Sizemore Comments on the Iran Standoff

By The Sizemore Letter

Charles Sizemore gave his thoughts on the unfolding crisis in the Straits of Hormuz to the Wall Street Journal’s Quentin Fottrell:

The “Iran issue” is one of about four macro risks that concerns me in 2012, the other three being a disorderly default by Greece or another Eurozone country, a greater than expected slowing in China and the final coming of the long-awaited Japanese debt and currency crisis.  Of all of these risks, I consider Iran to be the least scary.

Iran is holding the potential closure of the Straits of Hormuz over the heads Western consumer countries and Gulf producer countries like the proverbial sword of Damocles. Closure of the Straits would send the price of crude sharply higher at a time when the West can hardly afford it. Prices are probably  already high enough to push a few countries over the edge into recession.
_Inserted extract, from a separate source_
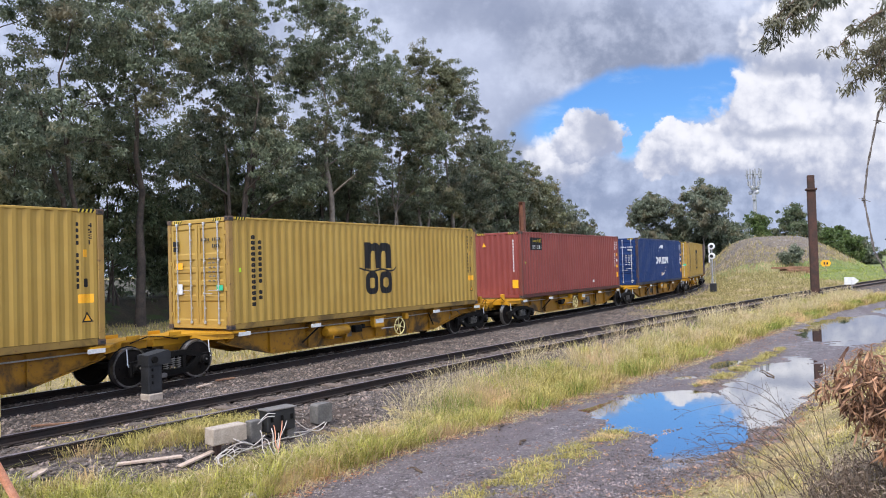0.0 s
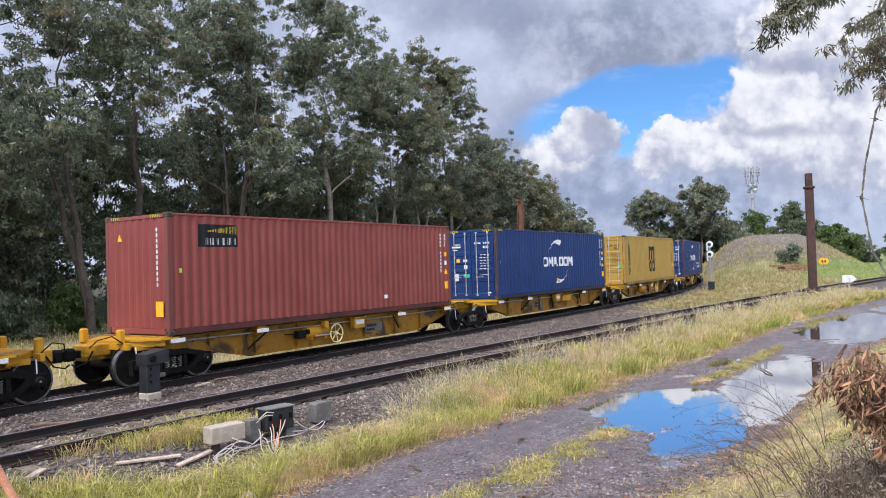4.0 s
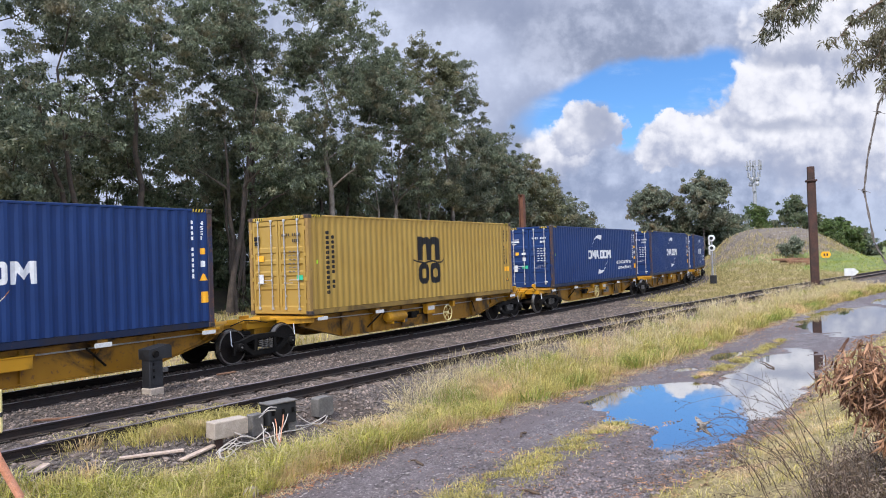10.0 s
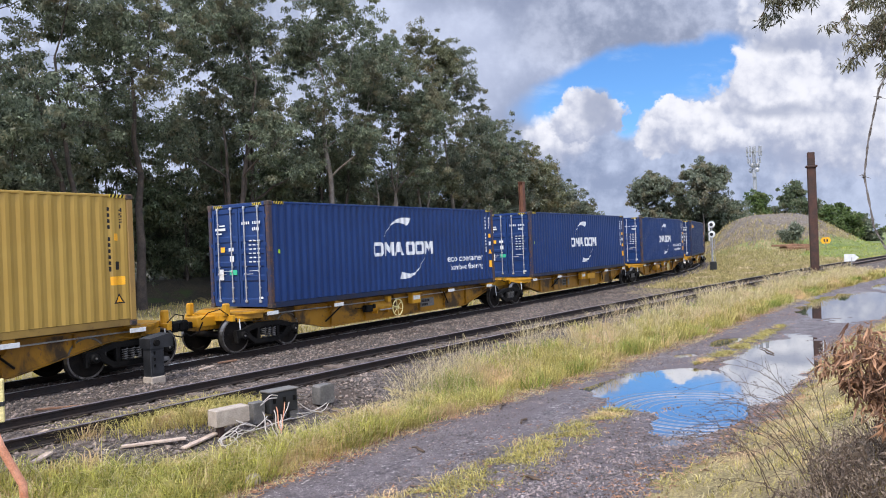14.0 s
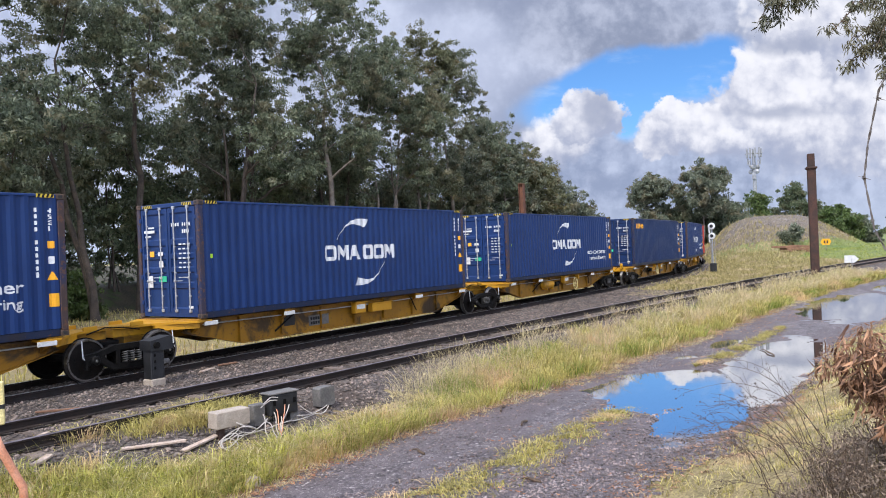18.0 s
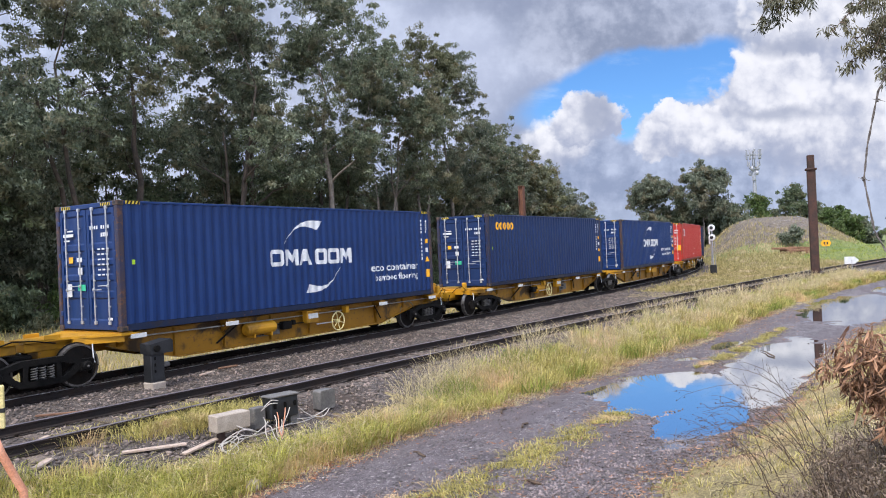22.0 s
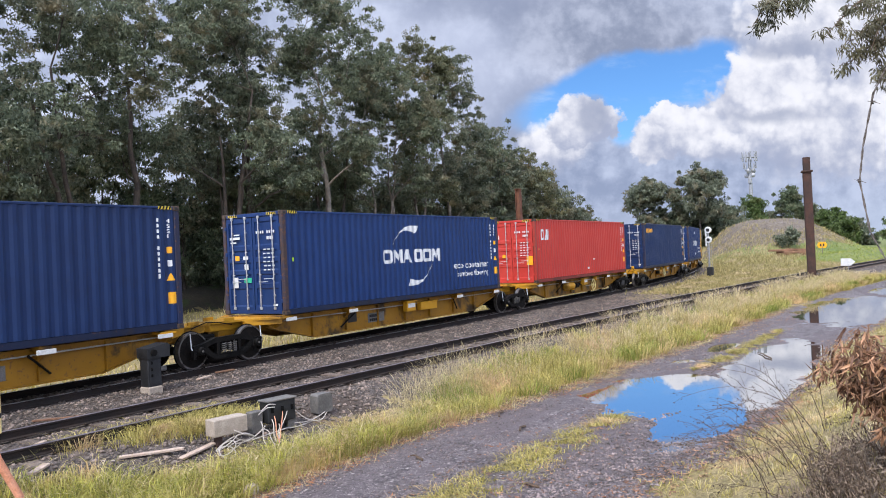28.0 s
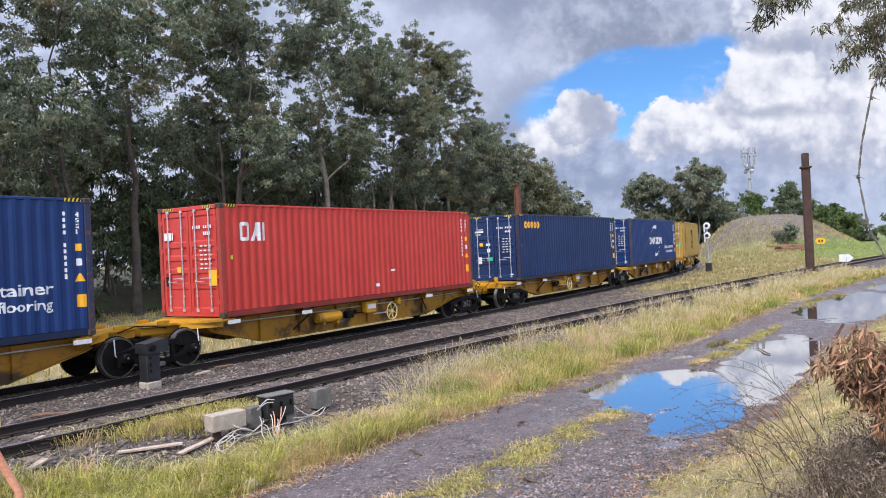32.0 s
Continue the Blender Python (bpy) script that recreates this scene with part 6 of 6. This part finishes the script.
def weed(x, y, seed, stalks, reach, rise):
    """Bare stalks that arch out over the puddle, with fine side twigs and seed heads."""
    rng = random.Random(seed)
    t = thing("dead_weed", "bare brown weed with arching stalks and dark seed heads", "weed", at=pose(x, y, gz(x, y) - 0.03), group="weeds on the bank")
    twigs, seeds = Mesh(), Mesh()
    for k in range(stalks):
        a = radians(122 + rng.gauss(0, 24))
        out = reach * rng.uniform(0.45, 1.15)
        up = rise * rng.uniform(0.55, 1.1)
        root = Vector((rng.uniform(-0.12, 0.12), rng.uniform(-0.12, 0.12), 0))
        knee = root + Vector((math.cos(a) * out * 0.35, math.sin(a) * out * 0.35, up * 1.15))
        tip = root + Vector((math.cos(a) * out, math.sin(a) * out, up * rng.uniform(0.55, 1.0)))
        path = []
        for i in range(13):
            q = i / 12
            p = root * (1 - q) ** 2 + knee * 2 * q * (1 - q) + tip * q * q
            path.append(p + Vector((rng.gauss(0, 0.006), rng.gauss(0, 0.006), rng.gauss(0, 0.006))))
        part("stalk", Mesh().tube(path, [0.0048 - 0.0003 * i for i in range(13)], 5), M["twig"], t)
        for i in range(4, 13):
            for _ in range(rng.randint(0, 2)):
                d = (path[i] - path[i - 1]).normalized() + Vector((rng.gauss(0, 0.6), rng.gauss(0, 0.6), rng.gauss(0.25, 0.5)))
                l = rng.uniform(0.05, 0.26)
                e = path[i] + d.normalized() * l
                mid = (path[i] + e) / 2 + Vector((0, 0, 0.02))
                twigs.tube([path[i], mid, e], [0.0022, 0.0016, 0.0012], 3, caps=False)
                for w in (0.6, 0.8, 1.0):
                    if rng.random() < 0.55:
                        octa(seeds, path[i].lerp(e, w) + Vector((rng.gauss(0, 0.008), rng.gauss(0, 0.008), rng.gauss(0, 0.008))), rng.uniform(0.004, 0.0085))
    tagged(part("twig_mass", twigs, M["twig"], t), kind="stuff")
    tagged(part("seed_mass", seeds, M["berry"], t), kind="stuff")


dead_bush()
for k, (x, y, h, w) in enumerate(((6.45, 0.62, 0.50, 0.26), (6.05, 0.85, 0.36, 0.24), (6.75, 0.20, 0.55, 0.30), (6.2, 0.45, 0.42, 0.26), (5.7, 0.75, 0.30, 0.22), (7.0, 0.75, 0.40, 0.24), (5.9, 0.35, 0.40, 0.26))):
    withered_shrub(x, y, h, w, 560 + k)
for k, (x, y, n, reach, rise) in enumerate(((8.46, 1.28, 4, 1.25, 0.85), (7.54, 0.96, 4, 1.2, 0.8), (8.5, 1.55, 3, 0.9, 0.7), (9.6, 1.36, 3, 1.0, 0.85), (8.79, 1.0, 3, 1.3, 1.0), (7.53, 1.25, 3, 0.9, 0.6), (10.6, 1.2, 2, 0.6, 0.9), (6.6, 0.5, 4, 0.6, 0.5), (7.0, 0.3, 4, 0.5, 0.5), (6.3, 0.8, 3, 0.7, 0.45))):
    weed(x, y, 500 + k, n, reach, rise)


def hanging_branch(at, aim_to, seed, n, reach=0.4):
    """A leafy gum branch reaching into view from a tree beside the camera."""
    rng, nrng = random.Random(seed), np.random.default_rng(seed)
    a, b = Vector(at), Vector(aim_to)
    tips = []
    t = thing("gum_branch", "drooping leafy gum branch near the camera", "branch")
    pts = [a + (b - a) * q + Vector((0, 0, 0.12 * math.sin(math.pi * q))) for q in [i / 8 for i in range(9)]]
    part("bough", Mesh().tube(pts, [0.016 - 0.0017 * i for i in range(9)], 6), M["twig"], t)
    for k in range(n):
        q = 0.15 + 0.85 * k / n
        p = a + (b - a) * q + Vector((0, 0, 0.12 * math.sin(math.pi * q)))
        d = Vector((rng.gauss(0, 0.6), rng.gauss(0, 0.6), rng.gauss(-0.35, 0.4))).normalized()
        e = p + d * rng.uniform(0.3, 1.0) * reach
        part("twig", Mesh().tube([p, (p + e) / 2 + Vector((0, 0, 0.03)), e], [0.005, 0.0035, 0.002], 4), M["twig"], t)
        tips += [tuple(p + (e - p) * w) for w in (0.4, 0.7, 1.0)]
    co, f = leaf_cloud(nrng, tips, [0.06] * len(tips), 14, 0.066, 0.0068, 0.9)
    tagged(part("foliage", raw_mesh("foliage", co, f, M["leaf_gum"]), None, t), kind="stuff")


for k, (a, b, n, reach) in enumerate((((7.40, 0.75, 4.80), (7.00, 1.18, 4.34), 16, 0.15), ((7.40, 0.65, 4.78), (7.03, 1.02, 4.42), 16, 0.15), ((7.40, 0.50, 4.75), (7.06, 0.82, 4.49), 13, 0.13),
                                      ((7.60, 0.00, 4.62), (7.17, 0.62, 4.20), 16, 0.15), ((7.60, -0.06, 4.30), (7.18, 0.45, 4.10), 14, 0.17), ((7.50, -0.05, 4.10), (7.18, 0.50, 3.90), 13, 0.15), ((7.50, -0.05, 4.02), (7.19, 0.28, 3.72), 15, 0.15), ((7.62, 0.02, 4.50), (7.19, 0.30, 4.02), 13, 0.16))):
    hanging_branch(a, b, 71 + k, n, reach)


def barbed_wire():
    pts = [Vector((3.0, 0.05, 3.12)), Vector((3.02, 0.125, 2.98)), Vector((3.03, 0.165, 2.80)), Vector((3.02, 0.180, 2.68)), Vector((3.0, 0.155, 2.5)), Vector((2.98, 0.11, 2.40)), Vector((2.96, 0.02, 2.3))]
    t = thing("barbed_wire", "loose rusty strand of barbed wire", "wire")
    m = Mesh()
    fine = []
    for i in range(len(pts) - 1):
        for k in range(6):
            fine.append(pts[i].lerp(pts[i + 1], k / 6))
    for ph in (0, math.pi):
        m.tube([p + Vector((0.0022 * math.cos(j * 1.3 + ph), 0.0022 * math.sin(j * 1.3 + ph), 0)) for j, p in enumerate(fine)], 0.0022, 5)
    part("strand", m, M["oldwire"], t)
    for p in (pts[1] + Vector((0, 0, -0.03)), pts[3], pts[5]):
        b = Mesh()
        for j in range(4):
            d = Vector((math.cos(j * 2.4), math.sin(j * 2.4 + 0.5), 0.45 * math.cos(j * 1.9))).normalized()
            b.tube([p - d * 0.004, p + d * 0.022], [0.0016, 0.0007], 5)
        b.tube([p + Vector((0.005 * math.cos(q), 0.005 * math.sin(q), 0.0015 * q - 0.006)) for q in range(9)], 0.0018, 4)
        part("barb", b, M["oldwire"], t)


barbed_wire()



# ---- the bird and the rings that it leaves on the water ----
def build_bird():
    t = thing("bird", "small grey-brown bird with pale underwings, wings beating", "bird")
    prof = [(-0.105, 0.008), (-0.09, 0.022), (-0.06, 0.036), (-0.02, 0.044), (0.02, 0.043), (0.05, 0.034), (0.07, 0.024), (0.082, 0.014)]
    part("body", Mesh().lathe(prof, "x", 14), M["feather"], t, smooth=True)
    part("breast", Mesh().lathe([(-0.06, 0.010), (-0.04, 0.026), (0.0, 0.034), (0.04, 0.028), (0.06, 0.010)], "x", 12, (0.0, 0, -0.016)), M["feather_pale"], t, "pale buff breast", smooth=True)
    part("head", Mesh().lathe([(-0.028, 0.008), (-0.02, 0.021), (0.0, 0.027), (0.018, 0.022), (0.028, 0.009)], "x", 12, (0.098, 0, 0.022)), M["feather_dark"], t, "dark rounded head", smooth=True)
    part("beak", Mesh().lathe([(0.0, 0.007), (0.014, 0.005), (0.028, 0.001)], "x", 8, (0.122, 0, 0.018)), M["beak"], t, "short horn-coloured beak")
    for q in (-1, 0, 1):
        part("tail_feather", Mesh().prism([(-0.09, q * 0.006 - 0.010), (-0.20, q * 0.026 - 0.014), (-0.21, q * 0.028), (-0.20, q * 0.026 + 0.014), (-0.09, q * 0.006 + 0.010)], 0.002 * q, 0.002 * q + 0.004, "z"), M["feather_dark"], t)
    for s in (-1, 1):
        part("leg", Mesh().tube([(-0.02, s * 0.015, -0.035), (-0.05, s * 0.016, -0.05), (-0.075, s * 0.016, -0.048)], 0.003, 5), M["beak"], t)
    wings = []
    for s in (-1, 1):
        w = Mesh().prism([(0.045, 0.0), (0.055, s * 0.06), (0.035, s * 0.12), (-0.005, s * 0.175), (-0.035, s * 0.185), (-0.05, s * 0.14), (-0.055, s * 0.08), (-0.055, 0.0)], -0.004, 0.004, "z")
        wing = part("wing", w, M["feather"], t, "brown wing", at=pose(0.0, s * 0.028, 0.018))
        part("wing_lining", Mesh().prism([(0.035, s * 0.01), (0.042, s * 0.06), (0.02, s * 0.11), (-0.03, s * 0.12), (-0.04, s * 0.06), (-0.04, s * 0.01)], -0.0065, -0.0035, "z"), M["feather_pale"], wing, "pale wing lining")
        wings.append((wing, s))
    return t, wings


bird, bird_wings = build_bird()
RING_AT = Vector((13.72, 3.48, WATER_Z))


def build_rings():
    t = thing("water_ripple", "spreading ring-shaped ripples on the puddle", "ripple", at=pose(*RING_AT))
    rings = []
    for k in range(30):
        r = 0.16 + 0.07 * k
        prof = [(0.0105 * 0.5 * (1 + math.cos(math.pi * q / 5)), r + 0.055 * q / 5) for q in range(-5, 6)]
        m = Mesh().lathe(prof, "z", 72, caps=False)
        rings.append((part("ripple_ring", m, M["water"], t, at=pose(0, 0, -0.0115), smooth=True), r))
    return rings


rings = build_rings()

BIRD = [(0.0, 18.0, -5.0, None, 120, 0), (8.4, 18.0, -5.0, None, 120, 0), (8.8, 17.0, -1.5, 0.50, 112, 10), (9.0, 16.30, 1.37, 0.34, 122, -5), (9.1, 15.73, 2.00, 0.33, 135, -8), (9.2, 15.17, 2.20, 0.19, 155, -10), (9.3, 14.60, 2.37, 0.0, 160, -12), (9.4, 14.04, 2.54, -0.11, 155, -8),
        (9.5, 13.90, 2.9, -0.25, 125, -5), (9.6, 13.80, 3.2, -0.40, 115, -5), (9.7, 13.78, 3.45, -0.56, 125, 5), (9.9, 13.70, 3.46, -0.575, 140, -10), (10.1, 13.60, 3.45, -0.57, 160, 10), (10.2, 13.52, 3.44, -0.54, 172, 20), (10.3, 13.1, 3.33, -0.35, 185, 25), (10.4, 12.7, 3.24, -0.18, 180, 25), (10.5, 12.45, 3.15, 0.0, 165, 20),
        (10.6, 12.42, 3.07, 0.15, 150, 15), (10.8, 12.45, 3.01, 0.26, 140, 10), (11.0, 12.35, 3.04, 0.35, 150, 10), (11.2, 11.97, 3.08, 0.63, 160, 15), (11.3, 11.74, 3.21, 0.72, 150, 15), (11.4, 11.48, 3.45, 0.80, 138, 12), (11.5, 11.16, 3.82, 0.94, 131, 12), (11.6, 10.78, 4.29, 1.01, 130, 10), (11.7, 10.39, 4.74, 1.09, 130, 8),
        (11.8, 9.95, 5.40, 1.19, 126, 8), (11.9, 9.55, 5.90, 1.24, 128, 8), (12.0, 8.97, 6.62, 1.44, 130, 10), (12.1, 8.26, 7.21, 1.63, 139, 10), (12.2, 7.59, 7.80, 1.80, 140, 10), (12.4, 6.18, 8.73, 2.12, 147, 8), (12.6, 4.72, 9.38, 2.45, 155, 8), (13.0, 0.5, 10.6, 2.5, 160, 0), (14.2, -12.0, 9.0, 0.9, 190, -5), (14.8, -14.0, 8.4, None, 190, 0), (32.0, -14.0, 8.4, None, 190, 0)]


def flap(t):
    if t < 8.4 or t > 14.6:
        return 70.0
    slow = 0.35 if 9.7 <= t <= 10.15 else 1.0
    return 12.0 + 52.0 * slow * math.cos(2 * math.pi * 5.0 * t)


def swell(t, r):
    """How far a ring rises: a packet of waves that runs outwards and dies away."""
    age = t - 9.8 - r / 0.42
    if age < -0.4 or t < 9.7:
        return 0.0
    env = math.exp(-((age - 0.7) / 1.1) ** 2) if age < 0.7 else math.exp(-(age - 0.7) / 1.6)
    return env * (0.5 + 0.5 * math.cos(2 * math.pi * (r / 0.23 - (t - 9.8) / 0.52))) * min(1.0, 0.55 + 0.35 / (r + 0.3))


def fly():
    walk(bird, [(t, pose(x, y, gz(x, y) + 0.06 if z is None else z, 0, -p, h)) for t, x, y, z, h, p in BIRD])
    beats = [0.0, 8.4] + [8.4 + 0.05 * k for k in range(1, 125)] + [15.0, 32.0]
    for wing, s in bird_wings:
        walk(wing, [(t, pose(0.0, s * 0.028, 0.018, s * flap(t), 0, 0)) for t in beats])
    ticks = [0.0, 9.6] + [9.6 + 0.1 * k for k in range(1, 105)] + [20.2, 32.0]
    for ring, r in rings:
        walk(ring, [(t, pose(0, 0, -0.0115 + 0.0110 * swell(t, r))) for t in ticks])


# ---- what moves ----
TIMES = [0.0, 9.0, 11.5, 13.0, 19.0, 28.0, 32.0]
RUN = [3.53, -36.40, -47.47, -54.12, -80.85, -120.83, -138.59]


def run(t):
    return float(np.interp(t, TIMES, RUN))


def car_pose(s, z):
    a, b = on_line(s - PIVOT), on_line(s + PIVOT)
    m, d = (a + b) / 2, b - a
    return pose(m.x, m.y, z, 0, 0, math.degrees(math.atan2(d.y, d.x)))


def motions():
    ticks = [0.5 * k for k in range(65)]
    gap = 15.763
    for i, w in enumerate(wagons):
        walk(w, [(t, car_pose(run(t) + i * gap, RAIL)) for t in ticks])
    turned = {2: 180}
    for i, c in enumerate(boxes):
        rows = []
        for t in ticks:
            m = car_pose(run(t) + i * gap, RAIL + DECK) @ pose(SHIFT[i], 0, 0, 0, 0, turned.get(i, 0))
            rows.append((t, m))
        walk(c, rows)
    steps = [32.0 * k / 240 for k in range(241)]
    for ob, i, x in spinners:
        base = ob.matrix_basis.translation.copy()
        walk(ob, [(t, pose(base.x, base.y, base.z, 0, math.degrees((run(t) - run(0)) / 0.46), 0)) for t in steps])
    fly()


motions()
These effects should be relatively short-term, however. A blockade is an act of war, and the Straits would be opened by force within a matter of weeks. Rather than risk this, Iran is choosing a less lethal way to raise the stakes by threatening to cut off exports to Europe preemptively before the European oil sanctions go into effect.

Bottom line: If the Iran situation escalates into actual violence, expect a deep short-term correction in the stock market and sharply higher prices at the pump.  But if this happens, use it as a buying opportunity because the effects should not last for long.